L’avevo sentita piangere, dall’alto, mentre io ero giù in camera.
Così, piano, evitando di fare rumore, senza ciabatte, son salito, per tentare di capire cosa fosse successo.
Ogni scalino che facevo, sentivo il suo pianto sempre più forte, disperato, giungere da dietro la porta chiusa della sua camera.
E il pianto, il singhiozzo, le parole che non riuscivo a comprendere, le parole di lui per tranquillizzarla, per calmarla, per capire cosa fosse successo.
Poi, poco a poco, il pianto si fa sempre più debole, finchè lassù, in corridoio, sento solo il tic tac delle lancette dell’orologio della cucina del piano inferiore.
Rimango comunque lì, immobile. Mi siedo, appoggiandomi allo stipite della porta. Dal basso, la luce di camera mia lasciata accesa delineava le forme della scala.
E a parte l’orologio, era tutto silenzioso. I piedi erano sempre più freddi, a contatto con il pavimento.
Finchè poi, la sua voce.
Non più tremante e singhiozzante dal pianto.
Ma ferma, come se in quegli attimi di apparente tranquillità , avesse preso una decisione.
Sì. Ha preso la stessa decisione che io ho già preso settimane fa.
Ha deciso che noi, per lei, non esistiamo più, proprio come io, settimane fa, avevo deciso che loro per me non sarebbero più esistiti, almeno finchè le cose non cambiavano.
E così, se mentre la sentivo piangere avevo schifo per quel qualcosa che mi paralizzava, mi bloccava dall’aprire la porta della camera e dal correre ad abbracciarla, ora, sentirla pronunciare queste parole, mi faceva arrabbiare. E molto.
Perchè le sue parole dimostravano ancora una volta di non aver capito le mie ragioni, il motivo della mia scelta.
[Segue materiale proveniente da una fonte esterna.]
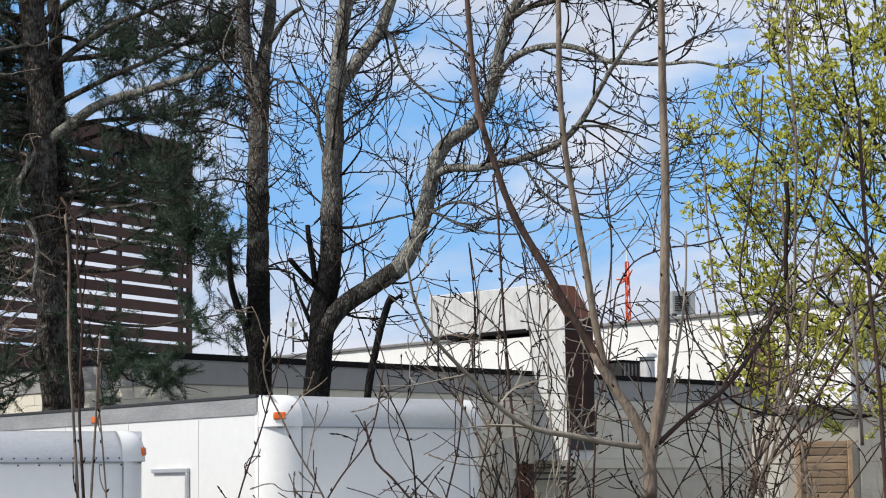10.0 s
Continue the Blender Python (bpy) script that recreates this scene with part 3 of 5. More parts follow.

Come se mi divertissi a fare così, come se lo facessi per gioco.
Perchè volevo solo entrare, urlarle con tutto il fiato che avevo in corpo che era una stronza, che mi aveva rovinato la vita e ancora continuava a rovinarmela e che la odiavo, che non mi fregava più nulla che io per lei non più nessuno, visto che lei, per me, aveva cessato di essere qualcuno già da prima.
Ma non l’ho fatto. Sarebbe stata la rabbia a parlare. La rabbia di non sentirmi bene, di non sentirmi voluto e accettato, la rabbia di non poter essere me stesso tra queste quattro mura.
E così sono rimasto in corridoio.
Fermo, zitto, paralizzato.
Avvolto nel silenzio.
Il silenzio di una famiglia che lentamente, giorno dopo giorno, si sta distruggendo.
E in quell’immobilismo, solo un’azione, prima di tornare in camera.
Prendere la porta del corridoio e chiuderla, sbattendola, alle mie spalle.
Per far presente che c’ero anch’io, per sfogare un po’ la rabbia, prima di tornare in camera, chiudere il libro, scrivere queste righe per il mondo e cacciarmi sotto le coperte a piangere, piangere e piangere.
Mi sembra stupido dirti di esser forte.
Purtroppo la situazione è questa. Ma sei un ragazzo intelligente, sei uno pieno di capacità , sei una persona per bene.
Direi che te la caverai. Forse, fra qualche anno, capiranno anche i tuoi genitori.
ho letto solo ora
🙁
“Ha deciso che noi, per lei, non esistiamo più, …”
perché al plurale?
So che non sembra possibile, ma mi sembra di vivere istante dopo istante le tue sensazioni ed il tuo dolore. E sto male anch’io.
Posso solo dirti come Gatto Nero che te la caverai; e che nulla è mai definitivo, nel bene come nel male.
E che hai almeno la fortuna di non dover affrontare da solo questi momenti. Un abbraccio ad entrambi.
una gran fortuna dover affrontare questa brutta situazione in dolce compagnia… per questo devi essere contento.
sono d’accordo con gattonero e gan te la caverai e diventerai sempre più forte… cerca di non diventare acido a causa di questo rifiuto, in fondo il problema più grande l’hanno loro… non vogliono conoscere loro figlio… un’anima BELLISSIMA!!! mille baci
Sottoscrivo tutto quello che hanno detto quelli qui sopra.
Coraggio, non sei solo (vuol dire che hai seminato bene!), continua a cercare la tua strada, solo una maggiore distanza fra te e loro sarà di aiuto per capirsi meglio.
Un bacino,
solo quello…
tutto ciò che pensavo l’hanno già detto qui sopra.